Fuente:
Sustainability - Revista científica (MDPI)
Sustainability, Vol. 18, Pages 5594: Assessing Mangrove Recovery Dynamics and Replacement Cost Estimates for Sustainable Coastal Management Using a Multi-Temporal Remote Sensing and GEP Accounting Framework in Dongzhai Harbor, China
Sustainability doi: 10.3390/su18115594
Authors:
Yuan Lin
Wenjie Liu
Peng Wang
As coastal communities face escalating climate risks driven by climate change and biodiversity loss, integrating mangrove ecosystems into sustainability-oriented governance frameworks spanning ecological conservation, climate adaptation, and natural capital accounting has become a global priority.

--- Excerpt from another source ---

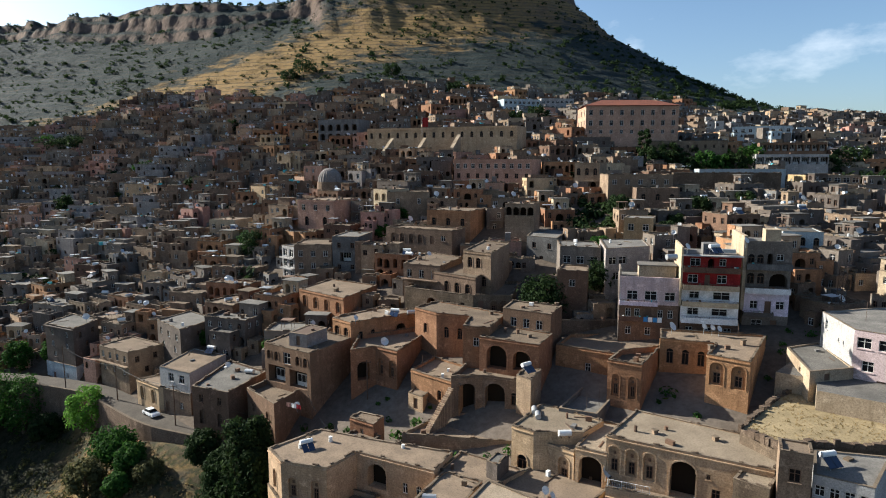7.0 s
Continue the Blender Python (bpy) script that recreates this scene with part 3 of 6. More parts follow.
building("narrow tan stone tower house", [(21.6, 39.2), (24.2, 37.1), (26.4, 39.8), (23.8, 41.9)], 42.4, 24.0, "stone", {0: [('v', 1, 2.0, 1.2, 1.6)], 1: [('v', 1, 2.0, 0.9, 1.4)]}, parapet=0.14, name="house", category="house")
building("ruined stone house with a broken parapet", [(18.6, 42.7), (20.9, 39.5), (27.8, 44.7), (23.7, 46.2)], 37.5, 24.0, "rubble", {0: [('w', 1, 3, 1.4, 2)]}, parapet=0.14, roof=LIME_ROOF, name="house", category="house")
building("small tan house under satellite dishes", [(12.6, 37.8), (14.8, 33.2), (19.3, 36.5), (16.3, 40.4)], 33.2, 20.0, "sand", {0: [('w', 1, 2.4, 1.2, 1.6), ('s', 1, 0.3, 0.14, 0.16)]}, parapet=0.14, name="house", category="house")
building("dark flat roofed house in shade", [(7.2, 35.2), (5.7, 27.4), (10.1, 27.3), (15.7, 37.8)], 29.0, 16.0, "plaster", {}, parapet=0.14, name="house", category="house")
building("grey plaster house with a flat concrete roof", [(8.8, 29.6), (14.5, 22.1), (22.4, 25.8), (13.6, 32.5)], 29.5, 16.0, "grey", {0: [('w', 3, 2, 1.4, 1.4)]}, parapet=0.14, name="house", category="house")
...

However, quantifying their protection values based on spatiotemporal shoreline dynamics under extreme disturbance remains challenging. Focusing on Dongzhai Harbor (China), this study integrates multi-temporal remote sensing (2010–2021), shoreline evolution analysis, and the Replacement Cost Method to assess ecosystem resilience against Super Typhoon Rammasun in 2014. Results show mangroves exhibited substantial post-disturbance resilience, with only 6.10% area loss following Typhoon Rammasun and 46% natural recovery within six years. Bootstrap confidence intervals for the mangrove-shoreline association overlapped zero across all three temporal periods, indicating that the observational data do not support a statistically confirmed causal protection effect at the landscape scale. This finding underscores that spatially co-occurring ecosystem services do not automatically imply causation, reinforcing the need for empirically grounded valuation in sustainable land-use planning. Because mangroves naturally establish in sheltered environments, the observed spatial overlap between mangroves and the shoreline cannot be interpreted as direct evidence of causal shoreline stabilization. Based on this framework, the potential protection value reached 907.65 × 104 CNY yr−1 across 32.57 km of weighted coastline aligned with mangroves. Notably, erosional segments contributed 50.5% of this value despite comprising only 27.3% of the length, indicating that the replacement-cost estimate is concentrated in erosional segments under the assumed parameters. While acknowledging the need for local biophysical validation and uncertainty analysis in scaling, these findings support integrating dynamic nature-based solutions into territorial planning and Gross Ecosystem Product accounting. The resulting valuation framework offers a replicable pathway for advancing multi-dimensional sustainability encompassing climate-adaptive coastal governance, natural capital integration, and evidence-based coastal spatial planning.